Passive Commercial Real Estate Investing 101 (Beginner Guide)
Learn how passive commercial real estate investing works, the pros and cons, risks, returns, and whether it’s right for first-time investors.
What Is Passive Commercial Real Estate Investing?
Passive commercial real estate investing means investing capital into a commercial property without being responsible for day-to-day operations.
Instead of:
finding deals
negotiating leases
managing tenants
handling repairs
overseeing financing
…you invest alongside an experienced operator who handles execution.
You participate financially, not operationally.
Active vs Passive CRE (Beginner Comparison)
Active CRE Investing
You:
source deals
secure financing
manage tenants and property
handle risk directly
commit significant time
Best for: hands-on operators with time, systems, and appetite for execution risk.
Passive CRE Investing
You:
invest capital
review deal materials
receive updates and distributions
rely on an experienced sponsor/operator
Best for: professionals, business owners, and investors who want exposure to CRE without running it.
Many investors start actively, then transition to passive. Others start passive to learn before buying themselves.
How Passive CRE Investments Are Structured
Most passive CRE investments are structured as syndications or private placements.
In simple terms:
Limited Partners (LPs): passive investors (capital providers)
General Partner / Sponsor: active operator (deal execution)
The sponsor:
finds and acquires the property
raises capital
executes the business plan
manages financing, leasing, and asset management
reports to investors
LPs:
contribute capital
receive distributions and eventual sale proceeds
have limited liability
How Passive Investors Make Money
Passive CRE investors typically earn returns from:
1) Cash Flow
Periodic distributions (often quarterly) from operating income after expenses and debt.
2) Value Growth
As NOI increases and/or the asset stabilizes, equity value can grow.
3) Sale or Refinance
At exit, proceeds are distributed according to the deal’s structure.

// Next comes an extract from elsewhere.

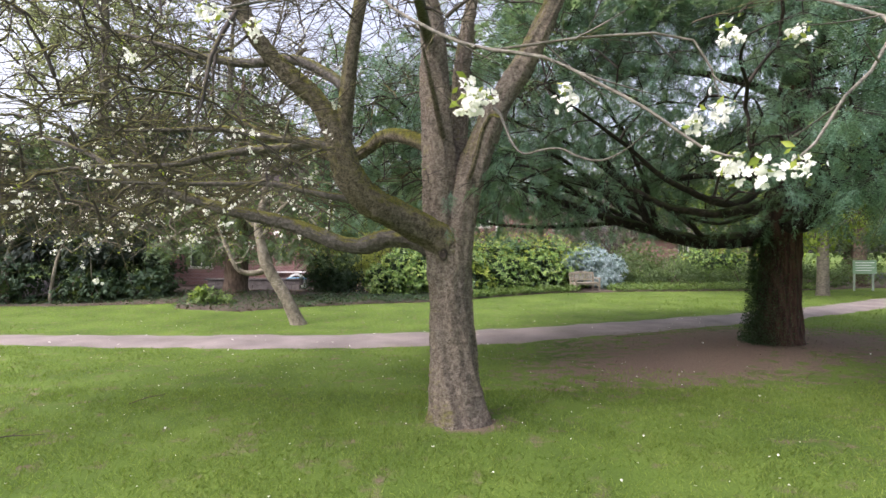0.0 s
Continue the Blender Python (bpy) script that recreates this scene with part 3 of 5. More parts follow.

Typical Hold Periods (Beginner Expectations)
Most passive CRE investments have:
3–7 year hold periods
limited liquidity
no public market pricing
This is not a “trade in and out” investment. It’s a medium- to long-term capital commitment.
Risks Passive Investors Should Understand
Passive does not mean risk-free.
Common risks include:
tenant vacancy or credit issues
slower lease-up than expected
operating expense inflation
interest rate and refinancing risk
capex overruns
market or economic downturns
The key question isn’t “Is there risk?”
It’s “How does the sponsor identify, underwrite, and manage that risk?”
Why Investors Choose Passive CRE
Beginner investors are often drawn to passive CRE because it offers:
exposure to institutional-style real estate
professional management
diversification beyond stocks/bonds
potential income and tax efficiency
reduced time commitment
Passive investing allows you to learn by observing real deals, without being responsible for execution.
Is Passive CRE Right for You?
Passive investing may be a good fit if you:
want CRE exposure without operational burden
value education and transparency
are comfortable with longer hold periods
prioritize capital preservation and risk management
want to learn how professional deals work
Beginner FAQs
Is passive CRE investing only for accredited investors?
Many deals are, but rules vary. Always review offering materials.
Can I lose money?
Yes. Like any investment, losses are possible. Conservative underwriting and disciplined execution reduce—but do not eliminate—risk.
Do I need CRE experience?
No. Passive investing is often how beginners enter the asset class.